| OBJECTIVE |
Give the listing again character for character, but drop the images.

>> Start STORED DATA

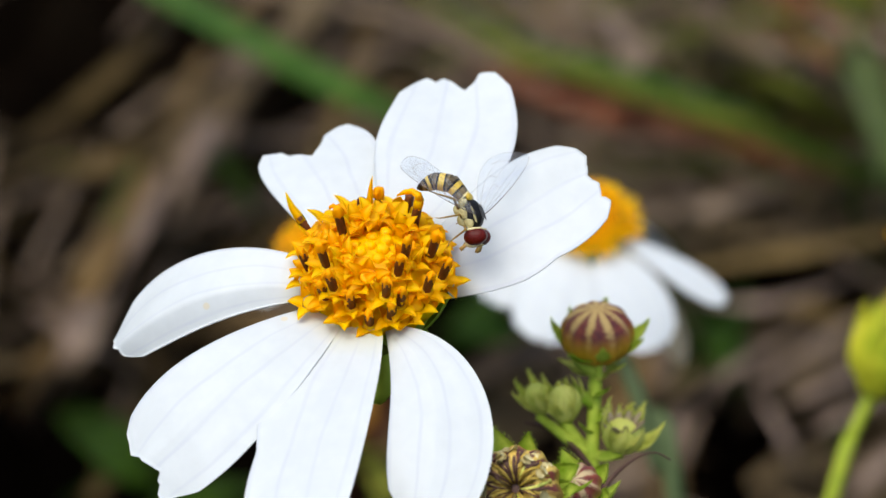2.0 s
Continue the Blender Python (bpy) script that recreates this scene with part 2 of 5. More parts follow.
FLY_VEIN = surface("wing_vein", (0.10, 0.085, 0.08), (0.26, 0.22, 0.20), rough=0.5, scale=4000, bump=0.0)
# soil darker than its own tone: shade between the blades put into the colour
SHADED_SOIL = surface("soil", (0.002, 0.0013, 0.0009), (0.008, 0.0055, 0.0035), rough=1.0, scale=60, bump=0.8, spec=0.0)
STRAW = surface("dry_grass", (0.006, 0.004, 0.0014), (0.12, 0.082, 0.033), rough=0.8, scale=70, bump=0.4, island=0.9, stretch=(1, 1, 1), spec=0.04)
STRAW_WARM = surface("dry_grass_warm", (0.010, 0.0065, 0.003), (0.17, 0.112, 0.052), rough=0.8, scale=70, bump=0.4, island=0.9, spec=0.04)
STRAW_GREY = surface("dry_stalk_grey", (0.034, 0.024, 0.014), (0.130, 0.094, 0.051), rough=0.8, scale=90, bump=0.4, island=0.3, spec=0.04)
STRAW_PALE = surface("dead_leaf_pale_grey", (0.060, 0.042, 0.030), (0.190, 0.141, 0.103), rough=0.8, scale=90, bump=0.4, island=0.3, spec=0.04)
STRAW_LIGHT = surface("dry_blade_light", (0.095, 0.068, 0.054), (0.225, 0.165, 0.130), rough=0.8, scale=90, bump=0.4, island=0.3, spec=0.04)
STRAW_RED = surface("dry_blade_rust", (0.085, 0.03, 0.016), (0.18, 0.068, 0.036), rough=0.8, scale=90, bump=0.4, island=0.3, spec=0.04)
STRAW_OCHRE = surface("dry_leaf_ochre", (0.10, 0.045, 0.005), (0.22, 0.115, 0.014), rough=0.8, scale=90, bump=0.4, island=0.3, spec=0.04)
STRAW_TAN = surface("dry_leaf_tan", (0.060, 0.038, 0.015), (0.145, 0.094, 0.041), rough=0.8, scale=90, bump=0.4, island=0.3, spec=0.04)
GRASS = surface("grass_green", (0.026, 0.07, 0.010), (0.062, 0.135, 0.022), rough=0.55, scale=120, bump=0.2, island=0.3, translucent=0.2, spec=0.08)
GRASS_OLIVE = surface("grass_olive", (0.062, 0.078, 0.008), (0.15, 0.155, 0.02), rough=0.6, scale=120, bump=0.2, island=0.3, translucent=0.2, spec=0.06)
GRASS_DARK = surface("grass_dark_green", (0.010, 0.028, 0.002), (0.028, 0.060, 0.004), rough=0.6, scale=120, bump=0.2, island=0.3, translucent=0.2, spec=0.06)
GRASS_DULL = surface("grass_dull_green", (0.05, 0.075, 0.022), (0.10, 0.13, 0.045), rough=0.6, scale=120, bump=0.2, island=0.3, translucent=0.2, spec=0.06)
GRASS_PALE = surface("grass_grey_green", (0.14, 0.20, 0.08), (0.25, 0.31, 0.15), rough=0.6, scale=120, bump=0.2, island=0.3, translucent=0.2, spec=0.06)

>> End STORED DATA

| RESULT OF THE TASK |
2.0 s
Continue the Blender Python (bpy) script that recreates this scene with part 2 of 5. More parts follow.
FLY_VEIN = surface("wing_vein", (0.10, 0.085, 0.08), (0.26, 0.22, 0.20), rough=0.5, scale=4000, bump=0.0)
# soil darker than its own tone: shade between the blades put into the colour
SHADED_SOIL = surface("soil", (0.002, 0.0013, 0.0009), (0.008, 0.0055, 0.0035), rough=1.0, scale=60, bump=0.8, spec=0.0)
STRAW = surface("dry_grass", (0.006, 0.004, 0.0014), (0.12, 0.082, 0.033), rough=0.8, scale=70, bump=0.4, island=0.9, stretch=(1, 1, 1), spec=0.04)
STRAW_WARM = surface("dry_grass_warm", (0.010, 0.0065, 0.003), (0.17, 0.112, 0.052), rough=0.8, scale=70, bump=0.4, island=0.9, spec=0.04)
STRAW_GREY = surface("dry_stalk_grey", (0.034, 0.024, 0.014), (0.130, 0.094, 0.051), rough=0.8, scale=90, bump=0.4, island=0.3, spec=0.04)
STRAW_PALE = surface("dead_leaf_pale_grey", (0.060, 0.042, 0.030), (0.190, 0.141, 0.103), rough=0.8, scale=90, bump=0.4, island=0.3, spec=0.04)
STRAW_LIGHT = surface("dry_blade_light", (0.095, 0.068, 0.054), (0.225, 0.165, 0.130), rough=0.8, scale=90, bump=0.4, island=0.3, spec=0.04)
STRAW_RED = surface("dry_blade_rust", (0.085, 0.03, 0.016), (0.18, 0.068, 0.036), rough=0.8, scale=90, bump=0.4, island=0.3, spec=0.04)
STRAW_OCHRE = surface("dry_leaf_ochre", (0.10, 0.045, 0.005), (0.22, 0.115, 0.014), rough=0.8, scale=90, bump=0.4, island=0.3, spec=0.04)
STRAW_TAN = surface("dry_leaf_tan", (0.060, 0.038, 0.015), (0.145, 0.094, 0.041), rough=0.8, scale=90, bump=0.4, island=0.3, spec=0.04)
GRASS = surface("grass_green", (0.026, 0.07, 0.010), (0.062, 0.135, 0.022), rough=0.55, scale=120, bump=0.2, island=0.3, translucent=0.2, spec=0.08)
GRASS_OLIVE = surface("grass_olive", (0.062, 0.078, 0.008), (0.15, 0.155, 0.02), rough=0.6, scale=120, bump=0.2, island=0.3, translucent=0.2, spec=0.06)
GRASS_DARK = surface("grass_dark_green", (0.010, 0.028, 0.002), (0.028, 0.060, 0.004), rough=0.6, scale=120, bump=0.2, island=0.3, translucent=0.2, spec=0.06)
GRASS_DULL = surface("grass_dull_green", (0.05, 0.075, 0.022), (0.10, 0.13, 0.045), rough=0.6, scale=120, bump=0.2, island=0.3, translucent=0.2, spec=0.06)
GRASS_PALE = surface("grass_grey_green", (0.14, 0.20, 0.08), (0.25, 0.31, 0.15), rough=0.6, scale=120, bump=0.2, island=0.3, translucent=0.2, spec=0.06)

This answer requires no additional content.